Heidelberg senior Katelyn Bronell takes aim at the 2011 DODDS Europe marksmanship championships at Baumholder High School.  Bronell led all shooters with 281 points on the day, a performance that helped her selection as Stars and Stripes' top athlete in marksmanship for 2011.

Heidelberg senior Katelyn Bronell takes aim at the 2011 DODDS Europe marksmanship championships at Baumholder High School. Bronell led all shooters with 281 points on the day, a performance that helped her selection as Stars and Stripes' top athlete in marksmanship for 2011. (Mark Patton/Stars and Stripes)

When the firing was over at January’s European marksmanship championships, Heidelberg senior Katelyn Bronell knew she had ended her four-year high school shooting career with a good score.

However, the Stars and Stripes marksman of the year for 2011 didn’t know whether it would be good enough to win her first European overall title.

“I was very nervous,” she recalled Thursday at her home range about the wait for the final scoring to end. “I kept telling myself, ‘No way, no way. This can’t be true.’ ”

The tension mounted as the coaches and judges minutely examined each of the silver-dollar-sized targets with bull’s-eyes smaller than the diameter of a pencil eraser.

“I dug around in our bag for broken binoculars, trying to spy on the judges’ stand,” said Bronell, the battalion commander of Heidelberg’s Junior ROTC unit. “My teammates were laughing at me.”

When the judges had finished, Bronell emerged as the individual overall champion, scoring 281 of a possible 300 points to edge Erin Redden of team champion Hohenfels by three points. Bronell, who posted the top standing score the previous year, tied for second this year with a 90-of-100 mark, and won the kneeling title outright with a 96.

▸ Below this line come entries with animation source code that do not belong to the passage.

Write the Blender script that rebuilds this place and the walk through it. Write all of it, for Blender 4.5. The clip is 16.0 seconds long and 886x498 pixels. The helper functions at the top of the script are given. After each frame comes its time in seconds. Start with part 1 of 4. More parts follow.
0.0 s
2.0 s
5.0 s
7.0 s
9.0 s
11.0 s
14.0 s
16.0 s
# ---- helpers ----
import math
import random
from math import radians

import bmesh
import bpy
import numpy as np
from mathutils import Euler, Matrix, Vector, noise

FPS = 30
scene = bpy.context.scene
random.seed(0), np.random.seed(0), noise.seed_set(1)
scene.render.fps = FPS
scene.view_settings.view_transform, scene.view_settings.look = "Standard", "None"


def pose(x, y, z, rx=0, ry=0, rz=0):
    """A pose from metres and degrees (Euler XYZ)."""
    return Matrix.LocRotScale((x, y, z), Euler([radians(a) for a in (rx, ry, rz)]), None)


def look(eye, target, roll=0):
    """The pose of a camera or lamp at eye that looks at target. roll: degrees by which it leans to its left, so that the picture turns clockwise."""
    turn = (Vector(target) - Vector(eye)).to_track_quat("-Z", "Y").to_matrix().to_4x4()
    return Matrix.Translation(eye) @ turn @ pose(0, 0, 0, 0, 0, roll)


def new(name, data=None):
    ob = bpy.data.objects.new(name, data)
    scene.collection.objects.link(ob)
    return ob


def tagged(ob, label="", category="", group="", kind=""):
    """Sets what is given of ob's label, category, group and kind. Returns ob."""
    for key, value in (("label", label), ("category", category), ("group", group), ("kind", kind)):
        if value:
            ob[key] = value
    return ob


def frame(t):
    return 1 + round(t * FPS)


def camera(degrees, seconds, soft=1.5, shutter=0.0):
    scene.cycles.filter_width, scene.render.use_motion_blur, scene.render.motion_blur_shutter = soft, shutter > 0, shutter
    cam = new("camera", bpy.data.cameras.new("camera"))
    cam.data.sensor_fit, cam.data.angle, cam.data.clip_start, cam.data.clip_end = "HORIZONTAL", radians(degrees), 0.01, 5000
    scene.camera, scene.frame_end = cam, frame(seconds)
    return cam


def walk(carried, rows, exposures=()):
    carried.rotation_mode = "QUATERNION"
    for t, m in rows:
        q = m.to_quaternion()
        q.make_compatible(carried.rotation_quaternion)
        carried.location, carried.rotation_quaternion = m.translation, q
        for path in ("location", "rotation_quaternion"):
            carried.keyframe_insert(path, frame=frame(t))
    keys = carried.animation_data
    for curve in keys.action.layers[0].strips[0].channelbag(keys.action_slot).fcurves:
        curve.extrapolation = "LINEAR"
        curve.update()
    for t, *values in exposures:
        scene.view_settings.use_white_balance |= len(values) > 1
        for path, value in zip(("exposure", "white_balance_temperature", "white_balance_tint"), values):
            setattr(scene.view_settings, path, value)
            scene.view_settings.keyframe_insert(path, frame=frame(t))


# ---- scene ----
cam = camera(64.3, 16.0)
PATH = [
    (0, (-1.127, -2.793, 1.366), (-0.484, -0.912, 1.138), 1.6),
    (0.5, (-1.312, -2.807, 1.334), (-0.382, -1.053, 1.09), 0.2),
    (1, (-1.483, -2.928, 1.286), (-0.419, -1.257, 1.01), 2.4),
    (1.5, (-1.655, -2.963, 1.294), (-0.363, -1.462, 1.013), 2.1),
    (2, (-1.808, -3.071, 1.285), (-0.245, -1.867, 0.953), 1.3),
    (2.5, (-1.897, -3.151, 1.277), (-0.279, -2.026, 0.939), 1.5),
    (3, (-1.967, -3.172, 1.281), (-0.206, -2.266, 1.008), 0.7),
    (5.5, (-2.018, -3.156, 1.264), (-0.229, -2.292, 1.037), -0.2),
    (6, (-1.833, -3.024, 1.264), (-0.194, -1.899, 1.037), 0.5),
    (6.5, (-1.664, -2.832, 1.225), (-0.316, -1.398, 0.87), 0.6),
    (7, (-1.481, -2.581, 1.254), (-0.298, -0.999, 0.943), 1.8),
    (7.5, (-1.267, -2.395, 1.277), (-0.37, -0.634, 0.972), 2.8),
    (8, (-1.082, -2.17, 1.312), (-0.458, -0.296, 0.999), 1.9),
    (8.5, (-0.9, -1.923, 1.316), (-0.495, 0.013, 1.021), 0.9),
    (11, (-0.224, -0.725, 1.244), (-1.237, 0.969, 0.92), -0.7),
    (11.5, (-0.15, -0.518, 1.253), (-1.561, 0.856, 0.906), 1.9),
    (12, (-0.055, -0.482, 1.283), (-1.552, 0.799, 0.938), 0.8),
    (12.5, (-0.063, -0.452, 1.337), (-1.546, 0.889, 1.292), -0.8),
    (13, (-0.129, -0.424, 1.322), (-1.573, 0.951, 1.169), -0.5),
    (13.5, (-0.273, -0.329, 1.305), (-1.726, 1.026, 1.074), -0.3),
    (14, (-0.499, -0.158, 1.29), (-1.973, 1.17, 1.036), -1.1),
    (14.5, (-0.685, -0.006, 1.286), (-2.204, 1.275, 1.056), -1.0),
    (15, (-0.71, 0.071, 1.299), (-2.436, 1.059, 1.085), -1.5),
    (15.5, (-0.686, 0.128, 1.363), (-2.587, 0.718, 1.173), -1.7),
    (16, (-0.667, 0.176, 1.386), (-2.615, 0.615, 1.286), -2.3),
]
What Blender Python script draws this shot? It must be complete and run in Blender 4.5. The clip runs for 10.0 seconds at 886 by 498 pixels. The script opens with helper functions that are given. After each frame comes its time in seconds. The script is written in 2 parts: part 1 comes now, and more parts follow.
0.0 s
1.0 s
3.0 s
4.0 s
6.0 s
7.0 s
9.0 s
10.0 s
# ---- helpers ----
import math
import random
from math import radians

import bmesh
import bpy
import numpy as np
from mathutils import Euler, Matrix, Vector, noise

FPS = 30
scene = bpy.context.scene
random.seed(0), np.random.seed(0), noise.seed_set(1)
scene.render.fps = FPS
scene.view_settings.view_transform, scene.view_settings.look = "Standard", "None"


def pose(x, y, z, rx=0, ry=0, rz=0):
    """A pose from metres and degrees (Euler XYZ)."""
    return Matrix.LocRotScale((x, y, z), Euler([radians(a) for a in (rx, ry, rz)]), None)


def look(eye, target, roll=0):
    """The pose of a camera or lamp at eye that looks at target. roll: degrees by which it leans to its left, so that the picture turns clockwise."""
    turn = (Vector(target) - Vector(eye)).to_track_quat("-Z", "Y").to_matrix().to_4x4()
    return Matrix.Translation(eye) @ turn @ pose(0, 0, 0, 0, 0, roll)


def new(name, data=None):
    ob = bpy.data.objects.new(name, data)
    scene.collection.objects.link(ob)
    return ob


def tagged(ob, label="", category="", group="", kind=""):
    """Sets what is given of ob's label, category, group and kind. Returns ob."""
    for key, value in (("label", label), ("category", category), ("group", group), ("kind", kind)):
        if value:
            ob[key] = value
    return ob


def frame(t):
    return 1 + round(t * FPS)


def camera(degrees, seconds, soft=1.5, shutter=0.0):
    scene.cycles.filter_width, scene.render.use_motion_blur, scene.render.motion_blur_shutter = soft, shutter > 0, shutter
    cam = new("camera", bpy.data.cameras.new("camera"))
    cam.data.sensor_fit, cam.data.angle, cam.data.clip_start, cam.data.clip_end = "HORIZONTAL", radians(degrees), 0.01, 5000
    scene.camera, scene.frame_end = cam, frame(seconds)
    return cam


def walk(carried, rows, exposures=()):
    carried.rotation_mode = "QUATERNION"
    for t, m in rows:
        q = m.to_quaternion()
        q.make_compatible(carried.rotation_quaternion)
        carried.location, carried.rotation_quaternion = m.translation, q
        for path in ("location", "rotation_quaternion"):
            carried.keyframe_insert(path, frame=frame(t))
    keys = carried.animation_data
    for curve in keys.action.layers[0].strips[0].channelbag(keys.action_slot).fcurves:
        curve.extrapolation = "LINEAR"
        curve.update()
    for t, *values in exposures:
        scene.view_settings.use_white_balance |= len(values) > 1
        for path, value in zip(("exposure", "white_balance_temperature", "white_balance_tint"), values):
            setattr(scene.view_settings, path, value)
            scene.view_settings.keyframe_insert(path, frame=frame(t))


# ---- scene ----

None of which surprised Hohenfels coach Bruce Andrews, the man who coached Bronell during her first two years as a marksman and, according to Bronell, taught her everything she knows.

“She’s tough,” Andrews said by telephone recently. “She doesn’t look tough, but she is.”

As an example, Andrews cited last year’s championships.

“She had a difficult time in prone. That’s the first position we shoot. She made a mistake, but she had the guts and backbone to recover and post a good score in the standing.”

This year, Bronell fired a 95 in the prone position during the championship match at Baumholder High School, a score that placed her just out of the top finishers in that position.

Bronell said she was able to shoot well at Europeans because she regarded it as just another meet. That mind-set proved crucial.

“I was kind of anxious, but I kind of felt the same,” Bronell said. “In shooting, it’s a lot mental. You have to focus all attention on the fundamentals.”

Especially under the pressure of a season-ending, last-chance meet. According to Bronell’s current coach, Andrew King, his ace’s devotion to swimming helps her, despite the lost practice time on the shooting range.

“In rifle, you practically have to fall asleep before you shoot,” King said. “You have to slow your body down. Swimming allows her to relieve stress on the range.”

Also helping her shoot well is her gender, Bronell said.

“We have hips where we can rest our elbows,” said the 17-year-old, who expects to attend Marquette University on a ROTC scholarship next fall and hopes eventually to go to medical school. “Plus, guys have big shoulders. They have to slouch forward.”

For all that, though, Bronell said she had some difficulties this season, when additional duties as battalion commander and swim practice cut into her time for marksmanship.

“In shooting, you can be up and down,” King said of Bronell, who preceded her title-winning outing with a strong showing the previous week. “You can have a good Saturday and then a bad Saturday. She just had two excellent Saturdays in a row.”